Hanasaku Iroha: The Movie – Home Sweet Home: Original Soundtrack CD track listing
| No. | Title | Length |
|---|---|---|
| 1. | "Ambience of a Smile" (微笑の空気) | 1:36 |
| 2. | "Between Daily Life and Peace" (日常と平和の狭間で) | 1:42 |
| 3. | "Delusion Is a Personal Choice" (妄想は個人の自由) | 1:04 |
| 4. | "When the Speed of Feeling Is a Little Slow" (気持ちのスピードがちょっと遅い時) | 1:48 |
| 5. | "I Don't Know How That's Possible" (そんなことってあるんだ感) | 1:08 |
| 6. | "Think with a Distant Look" (遠い目で考える) | 1:46 |
| 7. | "Longing Is Sudden" (憧れは突然に) | 3:12 |
| 8. | "Behind the Growing Feelings" (募る想いの裏側に) | 2:20 |
| 9. | "Time to Melt into the Sunset" (夕焼けに溶け込む時間) | 1:51 |
| 10. | "Sometimes You Fall in Love" (恋する時もある) | 2:22 |
| 11. | "Running with Unspeakable Feelings" (言葉に出来ない想いに、走る) | 2:48 |
| 12. | "The Seeds of Joy" (愉快の種) | 1:34 |
| 13. | "Time to Smile" (笑顔に至る時間) | 1:42 |
| 14. | "Girls on the Run" (走りだす少女たち) | 4:06 |
| 15. | "Vestiges Warp (Piano Arrangement)" (面影ワープ (ピアノアレンジ)) | 1:46 |
| 16. | "Like Grass Fluttering in a Gentle Breeze" (そよ風にたなびく草のように) | 1:52 |
| 17. | "Relief Calls for Peace of Mind and Kindness" (安堵感は安心と優しさを呼ぶ) | 2:14 |
| 18. | "Light Mood" (軽快なムード) | 1:54 |
| 19. | "Joy, Kindness, and Warmth" (嬉しさ優しさ暖かさ) | 1:36 |
| 20. | "Gentle Determination" (優しい決意) | 2:06 |
| Total length: |  | 40:27 |

==Marketing==
The first key visual for Hanasaku Iroha: The Movie – Home Sweet Home was revealed in March 2012, followed by a second one in May. A teaser trailer for the film was released on December 29, 2012. A full trailer was released on February 8, 2013. That month, Kanazawa and the Kanazawa City Tourism Association allowed an illustration for the film to be featured on the city's tourism poster. In March 2013, the film held a sticker rally event at restaurants in Hōdatsushimizu that gave support to the town's omurice project, and collaborated with Circle K Sunkus, Noto Railway, and Cure Maid Cafe in Akihabara.

==Release==
===Theatrical===
Hanasaku Iroha: The Movie – Home Sweet Home held early screenings in four theaters at Kanazawa, Nonoichi, and Kahoku in Ishikawa Prefecture on March 9, 2013, and was released in Japan on March 30. It was previously scheduled to be released in 2012. The film was screened at the Festival of Japanese Cinema Florence (Rassegna di Cinema Giapponese Firenze) in Florence, Italy on May 22, 2013. NIS America screened the film at Anime Expo in Los Angeles, California on July 6, 2013.

===Home media===
Hanasaku Iroha: The Movie – Home Sweet Home was released on Blu-ray and DVD in Japan on October 16, 2013. The Blu-ray special edition is bundled with the film's original soundtrack and a booklet titled Hanairo Notebook: The Movie (花いろノートブック 劇場版). The film was broadcast in Japan on Kids Station on June 21, 2014, and on BS12 TwellV on January 24, 2021. Abema TV added the film for streaming on June 14, 2021, and Infinite's YouTube channel streamed it from October 3 to October 10. Infinite streamed the film again on their YouTube channel as part of a charity work on January 12, 2024, to help in recovery efforts in Ishikawa Prefecture following the earthquake that struck the prefecture on New Year's Day.

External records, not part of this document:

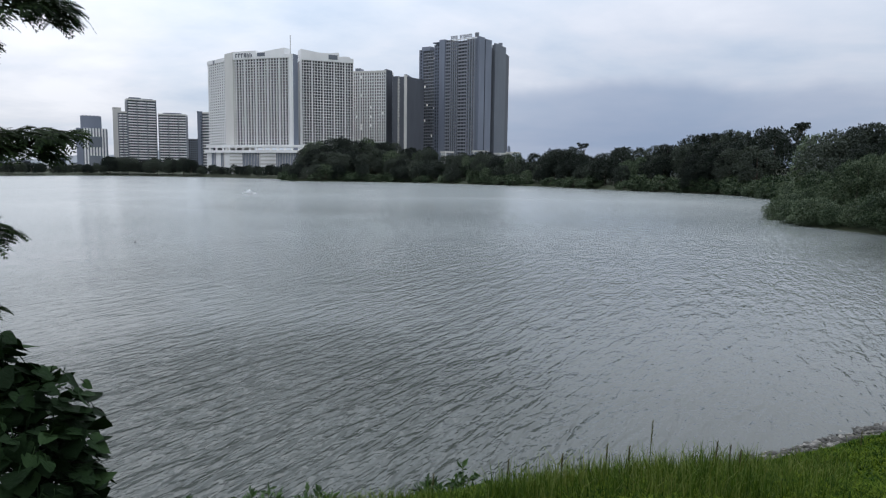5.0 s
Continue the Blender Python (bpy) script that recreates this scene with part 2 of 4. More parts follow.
M_PALE_LEAF = leaf_material("pale_leaf", [(0.015, 0.029, 0.014), (0.042, 0.066, 0.035), (0.115, 0.148, 0.092)], 0.4, 0.6, 0.12, 0.7, 0.3, specular=0.14)
M_DOME_LEAF = leaf_material("dome_leaf", [(0.011, 0.029, 0.007), (0.032, 0.064, 0.016), (0.10, 0.14, 0.05)], 0.5, 0.6, 0.25, 0.6, 0.0, specular=0.15)
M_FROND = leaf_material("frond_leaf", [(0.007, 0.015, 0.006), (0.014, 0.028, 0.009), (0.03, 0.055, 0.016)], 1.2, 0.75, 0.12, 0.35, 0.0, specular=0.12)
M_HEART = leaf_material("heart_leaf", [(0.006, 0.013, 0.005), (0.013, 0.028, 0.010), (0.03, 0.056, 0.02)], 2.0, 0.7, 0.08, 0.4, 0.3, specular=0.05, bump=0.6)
M_WEED = leaf_material("weed_leaf", [(0.02, 0.045, 0.012), (0.038, 0.08, 0.02), (0.065, 0.12, 0.032)], 1.5, 0.5, 0.2, 0.4, 0.0)
M_BARK = material("bark", [(0.045, 0.036, 0.028), (0.09, 0.075, 0.06)], 9.0, 0.9, bump=0.8, bump_scale=30.0, stretch=(1, 1, 0.25))
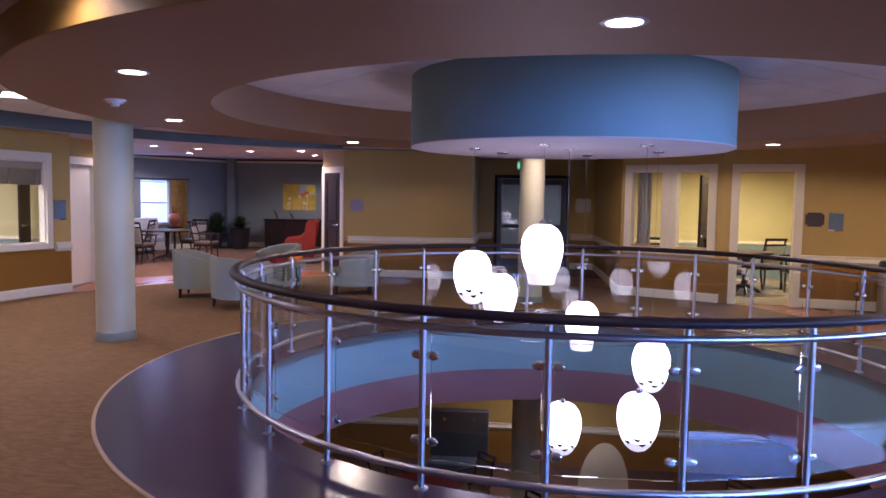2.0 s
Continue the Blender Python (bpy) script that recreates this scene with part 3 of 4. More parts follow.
def pendant(where, hem):
    """An opal glass shade with a waist, on a thin cord from a small canopy in the drum."""
    x, y, z = where
    p = thing("pendant_lamp", pose(x, y, z - 0.25), "lit white opal glass pendant lamp on a thin cord", "pendant lamp", "pendants over the opening")
    prof = [(0.022, 0.50), (0.07, 0.495), (0.115, 0.470), (0.150, 0.425), (0.170, 0.365), (0.176, 0.305), (0.170, 0.235), (0.152, 0.160), (0.132, 0.105)]
    skirt = [prof[-1]] + ([(0.122, 0.085), (0.118, 0.045), (0.108, 0.0), (0.098, 0.0)] if hem else [(0.105, 0.055), (0.070, 0.022), (0.045, 0.010)])
    part("shade", lathe(prof, 40), M_SHADE, p, "glowing white opal glass shade")
    part("skirt", lathe(skirt, 40), M_SKIRT, p, "dimmer translucent lower lip of the shade")
    part("fitter", lathe([(0.0, 0.535), (0.016, 0.535), (0.03, 0.515), (0.034, 0.495), (0, 0.495)], 16), M_NICKEL, p)
    top = 2.10 - (z - 0.25)
    if not hem:
        for k_, (a_, z_) in enumerate(((205, 0.120), (240, 0.150), (258, 0.105), (290, 0.135), (330, 0.150), (60, 0.13), (130, 0.12))):
            sl = bmesh.new()
            up, dn = [], []
            for i_ in range(9):
                f_ = i_ / 8
                an = radians(a_ + 34 * f_)
                for row, zz in ((up, z_ + 0.006 * f_), (dn, z_ + 0.006 * f_ - 0.058 * math.sin(math.pi * f_) * f_ - 0.001)):
                    r_ = 0.006 + (0.070 + (zz - 0.022) * 1.061 if zz < 0.055 else 0.105 + (zz - 0.055) * 0.54 if zz < 0.105 else 0.132 + (zz - 0.105) * 0.364)
                    row.append(sl.verts.new((r_ * math.cos(an), r_ * math.sin(an), zz)))
            for i_ in range(8):
                sl.faces.new((dn[i_], dn[i_ + 1], up[i_ + 1], up[i_]))
            bmesh.ops.solidify(sl, geom=sl.faces[:], thickness=0.003)
            part("slit", sl, M_BLACK, p, "dark curved slit near the shade's foot")
    part("cord", rod((0, 0, 0.53), (0, 0, top - 0.012), 0.0018, seg=6), M_COLBASE, p)
    part("canopy", lathe([(0, -0.018), (0.045, -0.016), (0.06, -0.004), (0.06, 0.0), (0, 0.0)], 24, at=(0, 0, top)), M_NICKEL, p, "round nickel ceiling canopy")
    return p


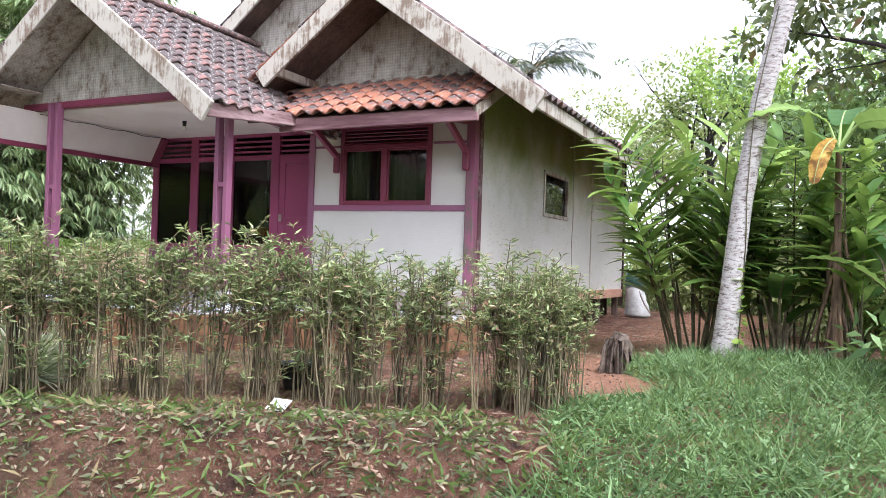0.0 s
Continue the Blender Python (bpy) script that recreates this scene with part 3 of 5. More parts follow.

NIS America released the film on Blu-ray in the United States on October 14, 2014. Crunchyroll and Funimation added the film to their catalog in November 2020 and on March 12, 2021, respectively, which both made it available to stream in the United States and Canada. Tubi began streaming the film in November 2021.

==Reception==
===Box office===
Hanasaku Iroha: The Movie – Home Sweet Home grossed in Japan.

===Critical response===
Theron Martin of Anime News Network graded Hanasaku Iroha: The Movie – Home Sweet Home "A-", describing the film as "neither a summative movie nor a stand-alone production... Neither is this the continuation that some have been hoping for. It is, instead, a side story aimed entirely at established fans". Martin felt the background arts were "outstanding in detail", the character designs were "distinctive and interesting-looking", the musical score was "stylistically in line with the series... with a mix of themes recycled from the series and some new ones," and the runtime was "exactly right for the story that it wants to tell." Allen Moody of THEM Anime Reviews rated the film 4 out of 5 stars, feeling that it gave "just about everybody in the cast–and their characteristic foibles–some screen time, so it's a good short introduction to the show's cast and its general setup." Moody lauded Mari Okada's writing of "good dramatic scenes", particularly the story between Satsuki and Sui which "easily compensates for my reservations about some of the other characters", and described the theme song as "very sweet."